変更前は、断熱等性能等級4の住宅か一次エネルギー消費量等級4以上の住宅のどちらかでした。
これが、変更後は「断熱等性能等級4の住宅および一次エネルギー消費量等級4以上の住宅」となります。

どちらか片方で良かったものが両方必要となっていますので、2021年1月以降にローンの借入をする方は注意しておきましょう。

審査に受からない理由と落ちた場合の対策

フラット35では、事前の審査に通っていても今後の審査で落ちる方もいます。
また、住宅金融支援機構が定めた技術基準なので、民間の住宅ローンよりも審査が厳しく宇受かりにくいこともあります。
そこで、審査に受からない理由や落ちたときにどうすれば良いのか対策をご紹介します。

審査に落ちる理由

フラット35 バリアフリー

まず、審査に落ちたときに考えられるものがいくつかあります。

一つ目は、年収に対しての返済比率が合わないことです。フラット35の返済比率は、年収400万円未満ならば30%で、400万円以上なら35%となっています。
これを知らずに、総返済負担率が高ければ審査から落ちてしまいます。

二つ目は、他の金融機関から借入がある場合です。
この借入の額は関係なく、借りる人が多い奨学金の返済やクレジットカードのリボ払いや車のローンなども含まれます。
返済するものが多ければ多いほどフラット35の審査は通りません。

三つ目は、クレジットカードやローンなどの返済歴で判断されたことです。
審査では、しっかりと返済できるかの信用を確認されます。
過去に何度も滞納していたり、返済の遅延があったりする場合は審査に通りにくいでしょう。
もし過去の返済履歴に少しでも不安がある方は、登録機関で履歴を照会できるので確認しておきましょう。

落ちた場合にすること

フラット35 バリアフリー

審査に落ちたときにすることですが、まずは自己資金を増やしましょう。
融資のほとんどは、一度審査に落ちれば約半年は再審査で不利になります。
ですので、その半年の内にできるだけ貯金をして資金を増額させておきましょう。
自己資金を高くするだけでも、審査に有利となってきます。

次に、半年後の審査では同じ金融機関ではなく別の期間に申し込むという手です。
金融機関や審査の担当者が変われば、受かる確率も変わります。
もし、同じ金融機関で落ちているのであれば思い切って場所を変えてみましょう。

最後は上記でも少しお話ししましたが、返済の滞納や遅延があり審査に受からなかった方に向けでの解説です。

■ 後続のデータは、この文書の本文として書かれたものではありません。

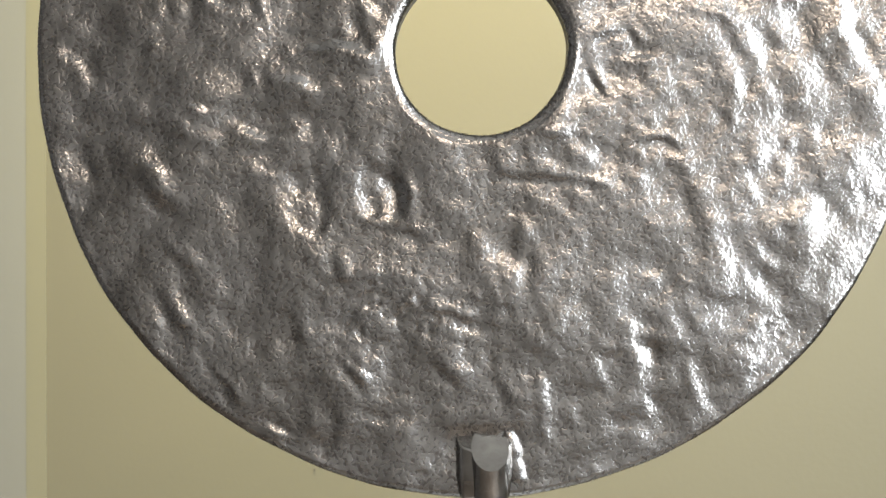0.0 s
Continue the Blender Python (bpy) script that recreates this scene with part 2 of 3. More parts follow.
def hammer(r):
    """The blows and chisel marks on the face, going round it."""
    r.waves(40, 0.34, 1)
    r.waves(17, 0.36, 5)
    r.waves(9, 0.17, 2)
    r.waves(5, 0.085, 3)
    r.waves(2.6, 0.03, 4)
    r.uneven(7.0, 0.3)
    r.stray(9.0, 0.5)
    r.stray(4.0, 0.2)
    r.strip((-98.3, 108.9), (-92.0, 108.9), (-85.4, 104.0), (-79.2, 99.1), 2.6, 0.27)
    r.strip((-88.3, 111.3), (-77.9, 107.3), 7.8, 0.18)
    r.strip((-86.9, 118.1), (-82.4, 120.4), 2.2, 0.27)
    r.strip((-99.4, 105.1), (-89.0, 101.9), (-81.1, 95.8), 6.0, -0.11)
    r.strip((-108.5, 101.2), (-105.9, 99.8), 2.6, 0.17)
    r.strip((-102.5, 94.7), (-97.4, 93.3), 4.3, 0.20)
    r.strip((-102.1, 87.6), (-93.3, 80.3), 6.0, -0.13)
    r.strip((-71.8, 88.5), (-61.5, 87.9), 7.8, 0.19)
    r.strip((-68.9, 107.4), (-72.3, 99.1), (-80.9, 91.8), 4.3, -0.08)
    r.strip((-68.1, 106.2), (-64.5, 105.9), 3.9, 0.19)
    r.strip((-63.1, 120.0), (-58.0, 121.3), 3.5, 0.19)
    r.strip((-60.7, 72.1), (-54.8, 70.6), 3.5, 0.29)
    r.strip((-132.0, 62.0), (-128.5, 61.4), 4.2, 0.13)
    r.strip((-121.9, 66.0), (-114.3, 63.2), 5.9, -0.11)
    r.strip((-63.2, 121.9), (-44.0, 125.7), (-22.9, 124.1), 8.8, -0.12)
    r.strip((-38.2, 114.4), (-22.7, 116.5), (-12.4, 124.1), (-7.4, 131.4), 4.5, 0.12)
    r.strip((-62.5, 107.4), (-43.0, 104.0), (-35.3, 106.0), 7.0, -0.12)
    r.strip((-27.5, 107.9), (-17.2, 112.0), (1.2, 111.5), (11.7, 115.0), 6.7, 0.12)
    r.strip((-14.2, 102.2), (1.6, 100.6), (14.9, 97.6), 4.9, -0.20)
    r.strip((-24.4, 94.7), (-8.6, 91.8), 5.3, 0.13)
    r.strip((-47.6, 92.9), (-34.9, 96.6), (-27.2, 98.5), 3.5, 0.14)
    r.strip((-45.3, 86.4), (-35.7, 84.5), (-36.6, 76.4), (-41.1, 73.4), 4.4, -0.22)
    r.strip((-57.4, 82.9), (-47.1, 82.3), 4.4, 0.19)
    r.strip((-60.8, 73.4), (-46.5, 68.6), (-38.8, 68.3), 3.0, 0.30)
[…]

個人の信用情報に傷がある方は、最低でも履歴が消える5年は借入ができないでしょう。
5年というのは、中々長く年齢も不安になってきますよね。

早く借りたいからと、金利が高くても借入ができる不動産の担保ローンなどに申請したくもなるでしょう。
ですが、住宅ローンは長く返済していくものなので、金利は低く今後も安定して返済できるところを選ぶのがポイントとなります。

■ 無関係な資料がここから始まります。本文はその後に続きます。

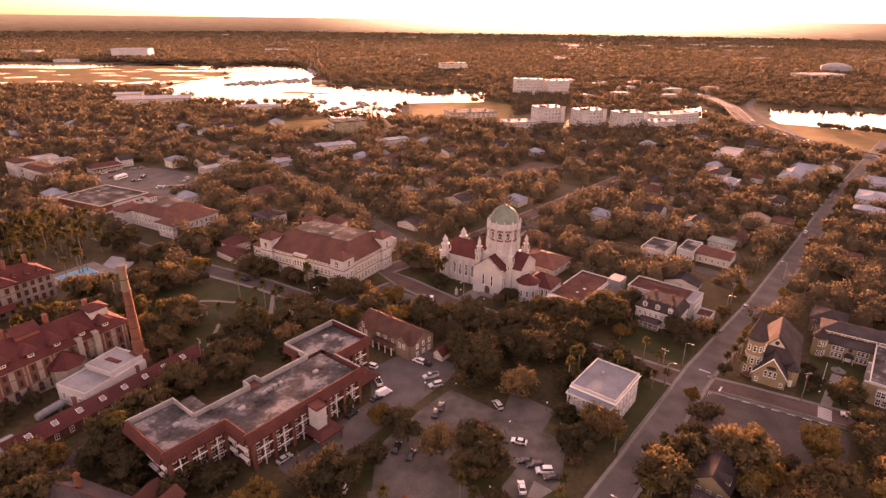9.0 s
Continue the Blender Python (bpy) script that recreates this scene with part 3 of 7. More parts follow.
    for k in range(4):
        part("step", box(fresh(), -14.2 - k * 0.4, -13.0, -3.0 - k * 0.3, 3.0 + k * 0.3, -0.1, 0.75 - k * 0.18), M["concrete"], c)
    for s in (-1, 1):
        for y in (-6.6, 6.6):
            bt = fresh()
            box(bt, -13.3, -12.4, y - 0.6, y + 0.6, 0, 13.0)
            box(bt, -13.45, -12.25, y - 0.75, y + 0.75, 12.6, 13.0)
            if s == 1:
                part("buttress", bt, M["white"], c)
            else:
                bt.free()
    for y in (11.0, 14.2, 17.4, 20.6):
        window(c, -7.52, y, 3.6, 1.1, 5.0, "-x", True)
        part("buttress", box(fresh(), -8.1, -7.5, y + 1.35, y + 1.95, 0, 12.2), M["white"], c)
    for x in (-11.2, -9.6):
        window(c, x, -6.62, 4.6, 0.8, 4.4, "-y", True)
    row_of_windows(c, -6.5, 6.5, -13.02, 4.5, 3, 0.9, 4.2, "-y", True)
    # low apse with a conical tile roof on the quiet side
    ap = fresh()
    turned(ap, -6.5, -16.5, [(4.6, 0), (4.6, 8.2), (4.9, 8.3), (4.9, 8.7)], 12)
    part("apse", ap, M["white"], c, "rounded white apse")
    ar = fresh()
    turned(ar, -6.5, -16.5, [(5.3, 8.6), (5.3, 8.8), (0.4, 12.0)], 12)
    part("apse_roof", ar, M["tile"], c, "red conical tile roof")
    for k in range(5):
        a_ = radians(170 + 32 * k)
        window(c, -6.5 + 4.62 * math.cos(a_), -16.5 + 4.62 * math.sin(a_), 3.0, 0.8, 2.4, math.degrees(a_) + 90, True)
    si = fresh()
    box(si, -4.5, 7.0, -26, -13.1, 0, 6.6)
    part("side_hall", si, M["white"], c)
    sr = fresh()
    hip(sr, -4.5, 7.0, -26, -13.1, 6.6, 4.2, 0.6)
    part("side_roof", sr, M["tile"], c, "red tile roof")
    row_of_windows(c, -25.5, -21.5, -4.52, 2.4, 2, 0.9, 2.4, "-x", True)
    # parish house behind
    m_ = thing("parish_house", u + 30, v - 4, "cream two storey parish house with brown tile roof", "house")
    keep_free(u + 18, u + 42, v - 18, v + 10)
    part("wall", box(fresh(), -9, 9, -11, 9, 0, 4.8), M["cream"], m_)
    part("roof", hip(fresh(), -9, 9, -11, 9, 4.8, 3.4, 0.9), M["tile_old"], m_)
    row_of_windows(m_, -10, 8, -9.02, 1.6, 5, 1.1, 1.7, "-x")
    row_of_windows(m_, -8, 8, -11.02, 1.6, 5, 1.1, 1.7, "-y")
    chimney_stack(m_, 5, 4, 5, 10, 1.0)
    return c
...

申請期間まで長く感じるでしょうが、その間にも自己資金を増やすなど出来ることはありますので、焦って急がないようにしましょう。

まとめ

今回は、フラット35Sのバリアフリー性をメインにご紹介しました。

・フラット35から特定の基準を満たせばフラット35Sで借入ができる
・フラット35からさらに一定期間0.25%金利が引き下げられる
・金利プランAとBでは基準が異なる
・バリアフリー性は、体の不自由な方が住む住宅ローンに特化している
・中古住宅でも、バリアフリー性の技術基準が適用される
・2021年1月から少し基準が変更される

フラット35Sでは、金利が一定期間さらにお得になります。
民間の住宅ローンよりも、フラット35という長期固定金利型住宅ローンの方が何かに特化したローンのプランが多いでしょう。

ご家庭によっては、メリットとデメリットが出てくるでしょうが、確実にメリットの方があります。
ですので、体の不自由な方と暮らしている方は、一度フラット35Sのプランを検討してみてください。